RECOGNIZING THE ECONOMIC IMPACT
According to projections provided by the petitioners, about $150 million worth of lobster and groundfish and $141 million worth of bait fish are trucked out of the city’s wharves and along Commercial Street every year.
“I’m afraid the city of Portland doesn’t recognize the value of the fishing industry they have,” said Steve Train, a lobsterman from Long Island.
If more development eats up parking, berths and access, commercial fishermen will have no choice but to leave, disrupting one of the country’s unique waterfronts, Train said.
“The reality is, the fishing industry can’t come up the Presumpscot (River) and take out in Westbrook,” Train said. “What we have is the Portland waterfront.”
The petition has been included in files that will be reviewed by the Planning Board when it considers the waterfront hotel at 184 Commercial St. and the redevelopment of the Rufus Deering Lumber property, said city spokeswoman Jessica Grondin.
HISTORIC CONFLICT ON WATERFRONT
Tension between commercial development and marine industries is a perennial issue on Portland’s waterfront. In the late 1980s, the city passed a ban on waterfront condominium development and later created zoning intended to preserve marine industries in the central waterfront between the Maine State Pier and International Marine Terminal.
But since the 1990s, the groundfishing industry has collapsed, and Portland has lost 50 percent of its fishing fleet and two-thirds of the fish sold at the Portland Fish Exchange, according to the city’s newest comprehensive plan.
Zoning rules passed in 2010 made it easier for pier owners to rent to non-marine businesses and develop parcels near Commercial Street. The rules, requested by pier owners, were intended to provide enough revenue to pay for expensive wharf repair and maintenance.
Charlie Poole, president of Proprietors of Union Wharf, said his company already has approval to build 45,000 square feet of office and retail space at the head of Union and Widgery wharves, replacing a restaurant and parking lot. There were no objections to the plan, Poole said.

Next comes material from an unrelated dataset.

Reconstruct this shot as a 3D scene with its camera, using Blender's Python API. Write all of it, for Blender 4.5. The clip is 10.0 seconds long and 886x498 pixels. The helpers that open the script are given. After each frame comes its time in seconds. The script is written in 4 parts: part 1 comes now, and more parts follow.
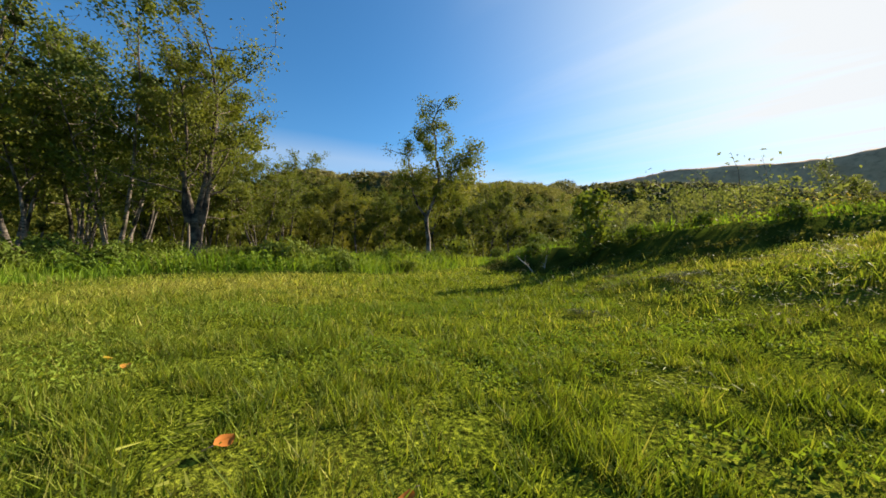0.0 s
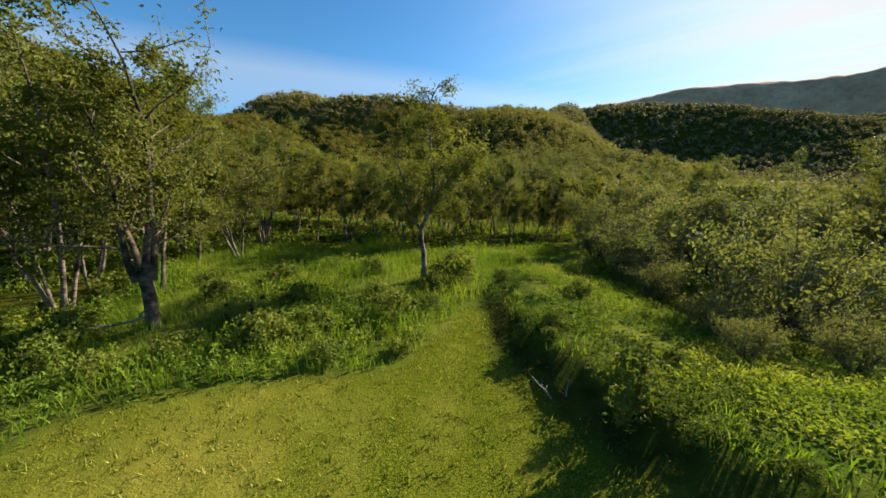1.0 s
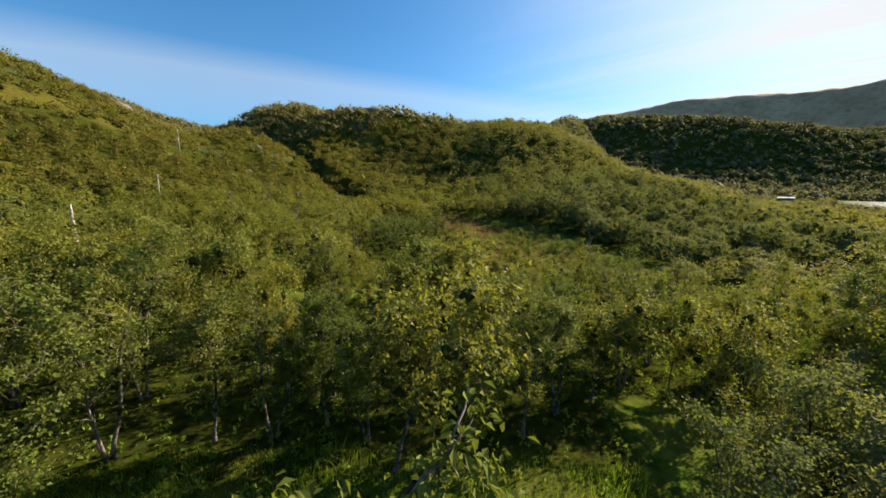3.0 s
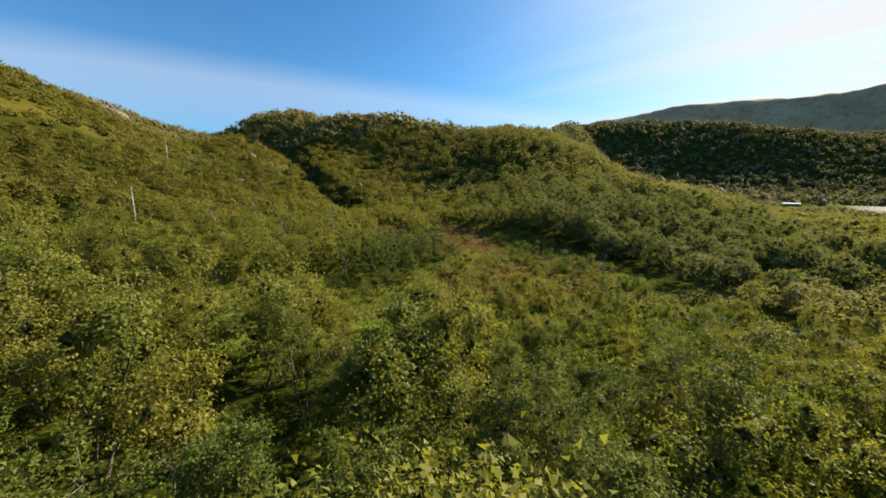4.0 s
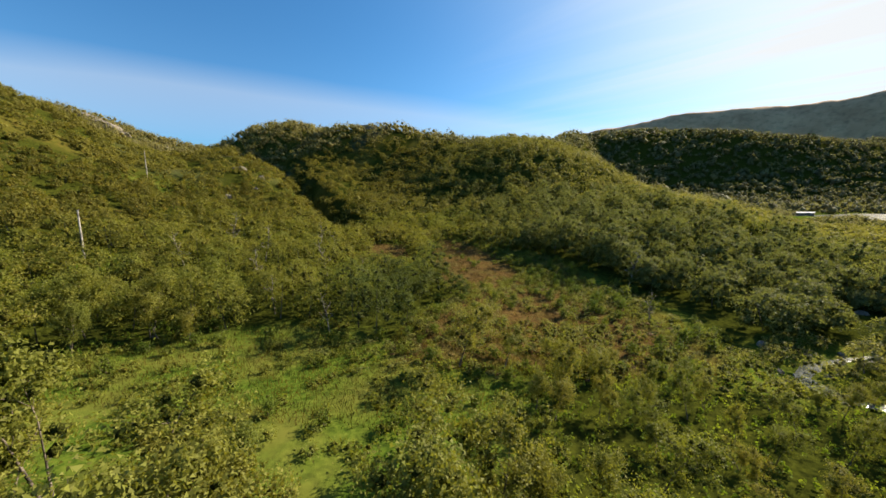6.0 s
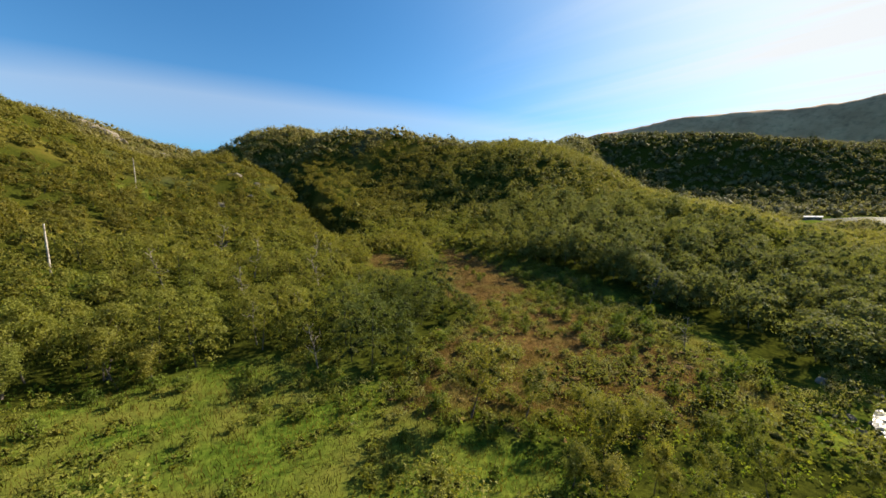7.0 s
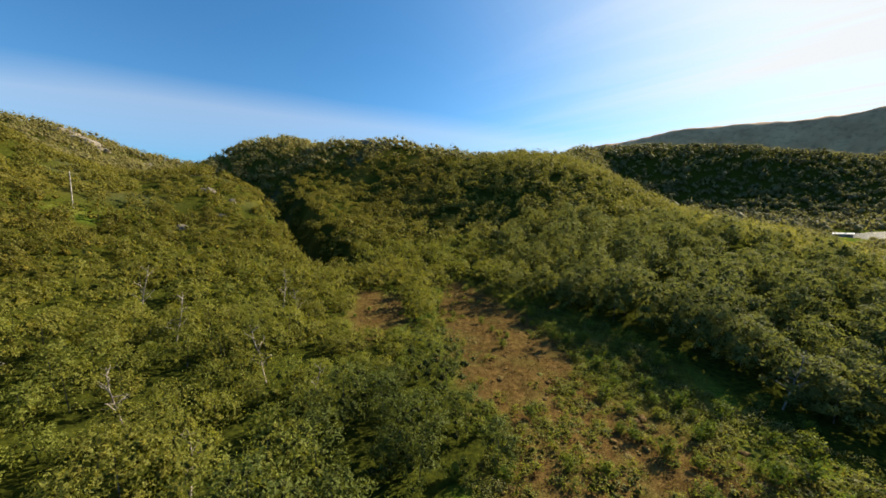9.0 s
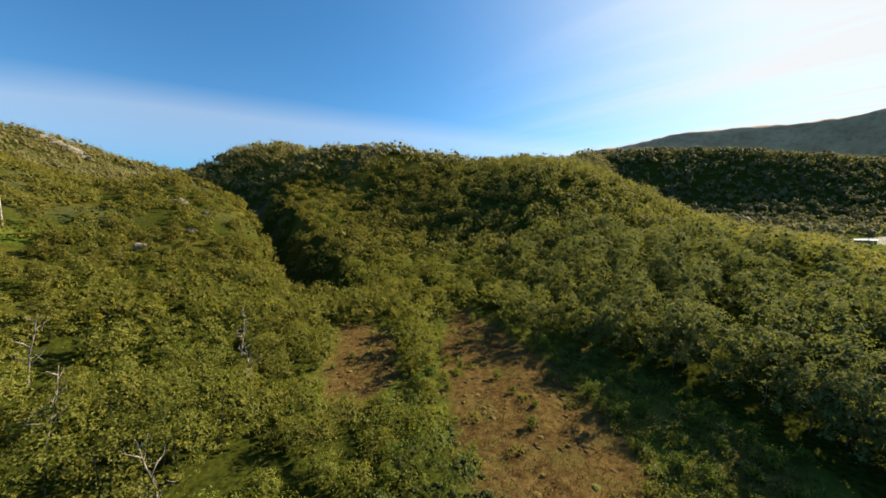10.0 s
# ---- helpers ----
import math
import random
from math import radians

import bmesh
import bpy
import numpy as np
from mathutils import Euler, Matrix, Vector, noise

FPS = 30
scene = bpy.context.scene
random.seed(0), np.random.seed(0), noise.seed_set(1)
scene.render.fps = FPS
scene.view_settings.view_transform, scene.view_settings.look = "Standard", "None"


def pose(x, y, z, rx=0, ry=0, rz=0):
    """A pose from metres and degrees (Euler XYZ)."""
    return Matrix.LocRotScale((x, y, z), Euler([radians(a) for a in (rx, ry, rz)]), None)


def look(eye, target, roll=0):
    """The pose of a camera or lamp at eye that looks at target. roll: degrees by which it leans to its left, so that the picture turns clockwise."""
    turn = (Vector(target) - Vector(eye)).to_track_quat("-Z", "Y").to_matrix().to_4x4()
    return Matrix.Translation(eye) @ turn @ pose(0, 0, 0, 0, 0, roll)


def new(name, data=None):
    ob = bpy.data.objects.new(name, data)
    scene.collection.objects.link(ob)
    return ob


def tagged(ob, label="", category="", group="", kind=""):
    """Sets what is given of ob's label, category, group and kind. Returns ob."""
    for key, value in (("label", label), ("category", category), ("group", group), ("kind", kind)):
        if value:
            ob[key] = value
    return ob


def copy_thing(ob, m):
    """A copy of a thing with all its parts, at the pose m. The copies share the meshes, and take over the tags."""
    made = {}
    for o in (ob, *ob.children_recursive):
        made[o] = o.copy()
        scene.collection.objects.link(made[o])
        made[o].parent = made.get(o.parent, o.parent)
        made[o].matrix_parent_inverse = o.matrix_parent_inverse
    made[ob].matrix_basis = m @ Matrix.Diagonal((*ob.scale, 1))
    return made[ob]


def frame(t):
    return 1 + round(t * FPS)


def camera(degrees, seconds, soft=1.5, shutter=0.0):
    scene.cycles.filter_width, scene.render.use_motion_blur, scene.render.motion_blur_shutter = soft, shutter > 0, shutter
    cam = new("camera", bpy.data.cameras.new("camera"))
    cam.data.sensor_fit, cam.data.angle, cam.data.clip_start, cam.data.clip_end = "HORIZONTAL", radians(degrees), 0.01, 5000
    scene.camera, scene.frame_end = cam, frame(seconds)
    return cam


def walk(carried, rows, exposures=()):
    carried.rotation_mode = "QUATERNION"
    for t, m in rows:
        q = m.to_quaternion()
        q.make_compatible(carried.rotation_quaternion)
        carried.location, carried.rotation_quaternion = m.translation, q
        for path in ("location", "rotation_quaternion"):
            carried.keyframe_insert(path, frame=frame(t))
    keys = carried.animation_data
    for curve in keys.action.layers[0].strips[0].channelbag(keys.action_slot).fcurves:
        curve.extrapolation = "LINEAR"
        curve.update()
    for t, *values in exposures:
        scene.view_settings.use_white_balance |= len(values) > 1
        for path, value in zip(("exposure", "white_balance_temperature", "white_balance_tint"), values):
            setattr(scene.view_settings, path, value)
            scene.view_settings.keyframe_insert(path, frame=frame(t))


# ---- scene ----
# the camera: a small drone that lifts off a lawn and flies up a wooded valley
cam = camera(105.0, 10.0, soft=1.6)
PATH = [
    (0, (1.939, 2.521, 0.530), (1.818, 4.516, 0.550), 0.5),
    (0.5, (1.919, 2.863, 1.983), (1.811, 4.845, 1.740), 0.2),
    (1, (1.751, 4.429, 3.915), (1.660, 6.387, 3.516), 0.1),
    (1.5, (1.616, 6.652, 5.426), (1.529, 8.610, 5.028), 0.1),
    (2, (1.491, 9.330, 6.987), (1.404, 11.291, 6.604), 0.3),
    (2.5, (1.247, 12.395, 8.213), (1.160, 14.359, 7.845), 0.5),
    (4, (1.348, 21.339, 10.370), (1.258, 23.311, 10.048), 0.2),
    (4.5, (1.020, 24.087, 11.006), (0.929, 26.061, 10.697), 0.3),
    (5, (0.770, 26.891, 11.493), (0.678, 28.867, 11.198), 0.4),
    (5.5, (0.494, 29.601, 11.920), (0.400, 31.579, 11.639), 0.1),
    (7, (-0.566, 37.080, 13.288), (-0.666, 39.062, 13.045), -0.5),
    (7.5, (-1.129, 41.073, 14.121), (-1.231, 43.057, 13.893), -0.3),
    (8, (-1.699, 45.664, 15.127), (-1.802, 47.649, 14.912), -0.1),
    (8.5, (-2.188, 51.067, 16.132), (-2.292, 53.055, 15.931), -0.1),
    (9, (-2.686, 57.221, 17.204), (-2.791, 59.210, 17.018), -0.3),
    (9.5, (-3.302, 64.344, 18.267), (-3.407, 66.334, 18.096), -0.5),
    (10, (-3.820, 71.451, 19.583), (-3.925, 73.442, 19.427), -0.7),
]
EXPOSURE = 1.36
SKY, SKY_TINT, CLOUD = 0.0606, (0.38, 0.84, 1.14, 1), (5.8, 6.0, 6.2, 1)
walk(cam, [(t, look(eye, target, roll)) for t, eye, target, roll in PATH], [(0.0, EXPOSURE), (10.0, EXPOSURE)])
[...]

“I can understand how people say, ‘We don’t want more development on the Portland waterfront.’ I get it,” Poole said. But marine businesses and fishermen don’t pay enough for wharf upkeep, leaving owners to turn to other sources, he said.
“Office space is literally subsidizing the working waterfront,” Poole said.
David Bateman, who is planning a mixed-used development at the head of Fisherman’s Wharf, said he doesn’t understand why commercial fishermen targeted his development for criticism.
The building would be constructed on existing parking lots and includes office space, a 96-room hotel, parking garage and public plaza.
All those uses, with the exception of a hotel, are allowed under zoning rules, Bateman said.
“That is why I am a little baffled by that level of concern,” he said. “The majority of the waterfront is not zoned for non-marine-use activities. The plan is pretty clear.”
PRIOR BATTLES, CONSTANT EVOLUTION
Lobstermen have successfully organized to block changes before. In 2010, Spear circulated a handwritten petition to block a request from wharf owners to give 50 percent of berthing space to recreational vessels. The effort was successful – current zoning reserves the majority of berthing space for commercial boats, said Waterfront Coordinator Bill Needelman.
“Since the 1980s there has been a constant evolution of waterfront zoning in Portland. I don’t expect that is going to change,” Needelman said.
Although the city has received no reports of lobstermen losing their berths to recreational boaters, Needelman admits it is hard to enforce the waterfront’s unique zoning.
“These are difficult enforcement issues to address. They float, they move around, there is seasonal dockage that comes into play,” he said.